◆ **Exercise instructions**:
Search the listing for the string "seconds" and copy every line that contains it.

============================================================

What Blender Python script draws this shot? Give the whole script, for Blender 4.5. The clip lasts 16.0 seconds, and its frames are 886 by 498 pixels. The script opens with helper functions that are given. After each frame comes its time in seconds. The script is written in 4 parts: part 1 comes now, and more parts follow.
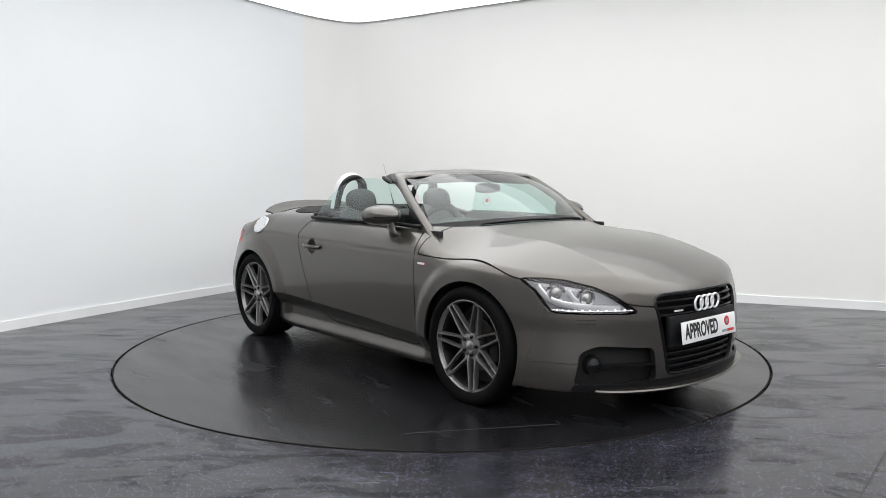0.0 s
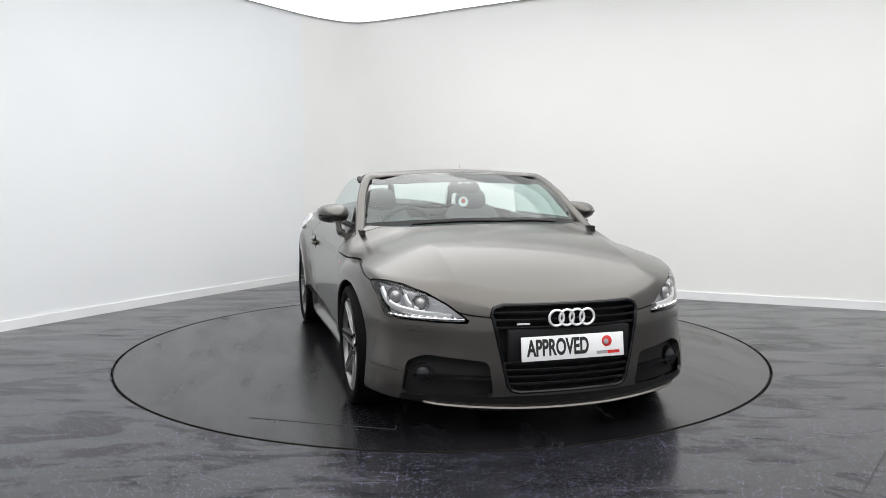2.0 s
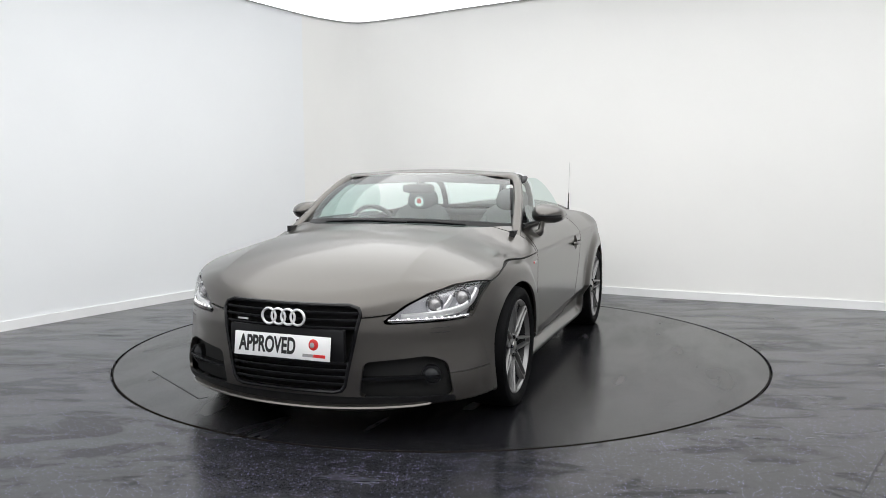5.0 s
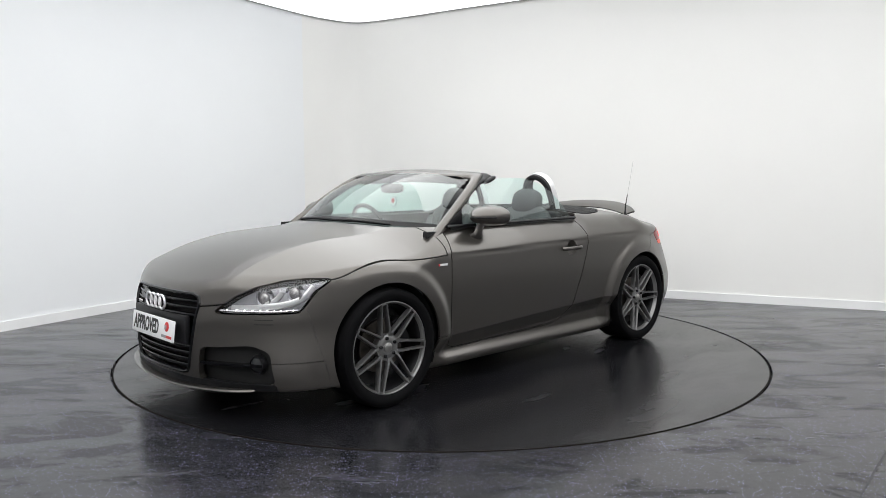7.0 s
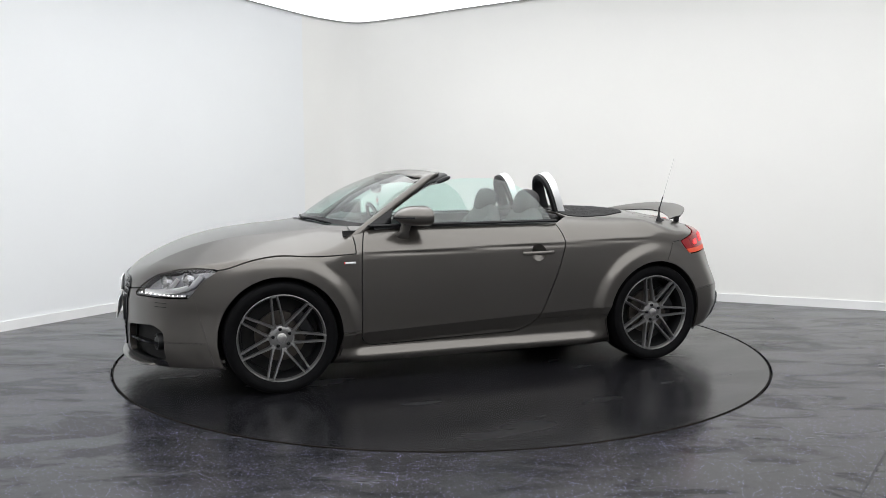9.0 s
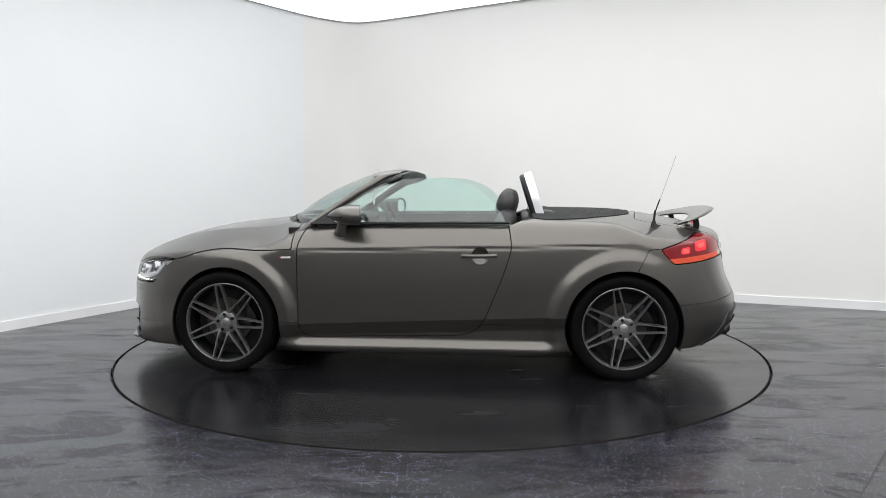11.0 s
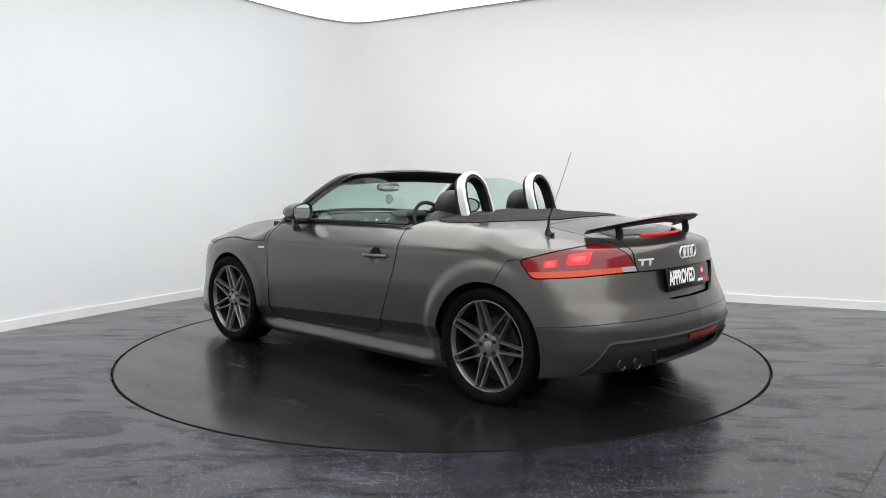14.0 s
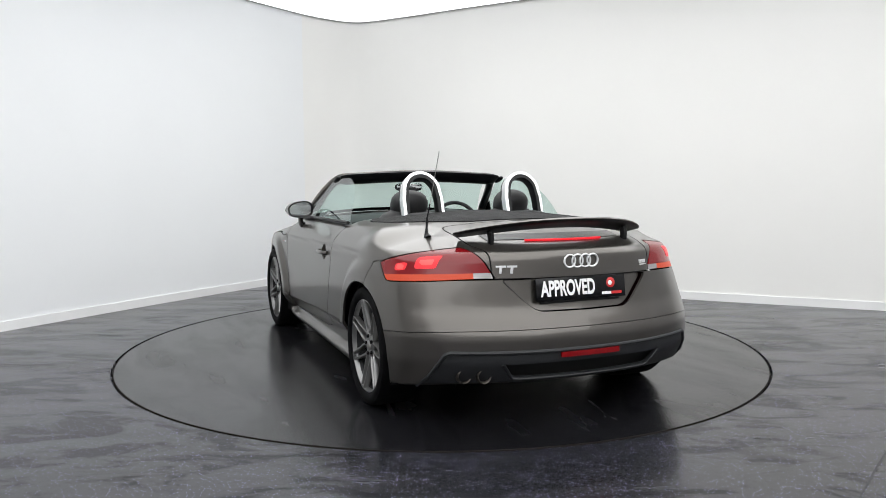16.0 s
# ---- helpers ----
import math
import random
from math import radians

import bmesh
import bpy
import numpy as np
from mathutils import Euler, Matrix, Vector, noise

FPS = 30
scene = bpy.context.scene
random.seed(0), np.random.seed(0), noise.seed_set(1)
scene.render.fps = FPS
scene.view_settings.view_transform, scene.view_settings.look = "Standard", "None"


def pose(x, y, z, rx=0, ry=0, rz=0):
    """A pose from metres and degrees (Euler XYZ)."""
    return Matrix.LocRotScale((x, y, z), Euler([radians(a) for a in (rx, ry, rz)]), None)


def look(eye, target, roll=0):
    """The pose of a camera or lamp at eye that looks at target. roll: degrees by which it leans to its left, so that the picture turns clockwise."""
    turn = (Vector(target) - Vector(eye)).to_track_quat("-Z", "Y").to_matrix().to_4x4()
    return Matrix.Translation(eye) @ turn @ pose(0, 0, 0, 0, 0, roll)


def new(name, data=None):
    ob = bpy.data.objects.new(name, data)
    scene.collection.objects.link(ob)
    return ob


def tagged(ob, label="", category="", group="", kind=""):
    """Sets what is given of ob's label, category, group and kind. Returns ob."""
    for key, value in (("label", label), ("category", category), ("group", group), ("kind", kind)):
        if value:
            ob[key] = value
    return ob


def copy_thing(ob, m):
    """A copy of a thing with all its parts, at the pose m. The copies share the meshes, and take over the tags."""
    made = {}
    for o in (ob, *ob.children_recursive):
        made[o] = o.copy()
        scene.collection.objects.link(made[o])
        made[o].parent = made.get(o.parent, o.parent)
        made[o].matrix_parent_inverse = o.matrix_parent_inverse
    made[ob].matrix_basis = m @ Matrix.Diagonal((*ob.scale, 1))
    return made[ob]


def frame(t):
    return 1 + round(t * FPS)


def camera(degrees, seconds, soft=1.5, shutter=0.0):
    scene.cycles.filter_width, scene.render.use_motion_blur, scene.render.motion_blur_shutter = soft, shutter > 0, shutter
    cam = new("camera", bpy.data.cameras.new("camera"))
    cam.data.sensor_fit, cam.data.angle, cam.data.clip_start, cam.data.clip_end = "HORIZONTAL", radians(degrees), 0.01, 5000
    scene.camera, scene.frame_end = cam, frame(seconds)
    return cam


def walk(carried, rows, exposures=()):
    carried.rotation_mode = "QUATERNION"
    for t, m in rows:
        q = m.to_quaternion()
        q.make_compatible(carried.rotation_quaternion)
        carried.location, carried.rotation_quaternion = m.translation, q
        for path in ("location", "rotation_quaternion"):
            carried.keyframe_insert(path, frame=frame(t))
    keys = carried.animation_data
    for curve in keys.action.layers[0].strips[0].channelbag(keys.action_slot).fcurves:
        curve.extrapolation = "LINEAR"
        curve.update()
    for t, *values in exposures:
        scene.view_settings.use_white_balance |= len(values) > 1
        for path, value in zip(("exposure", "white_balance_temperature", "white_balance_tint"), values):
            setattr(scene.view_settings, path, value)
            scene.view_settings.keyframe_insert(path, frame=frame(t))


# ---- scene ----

============================================================

◆ **Task output**:
What Blender Python script draws this shot? Give the whole script, for Blender 4.5. The clip lasts 16.0 seconds, and its frames are 886 by 498 pixels. The script opens with helper functions that are given. After each frame comes its time in seconds. The script is written in 4 parts: part 1 comes now, and more parts follow.
def camera(degrees, seconds, soft=1.5, shutter=0.0):
    scene.camera, scene.frame_end = cam, frame(seconds)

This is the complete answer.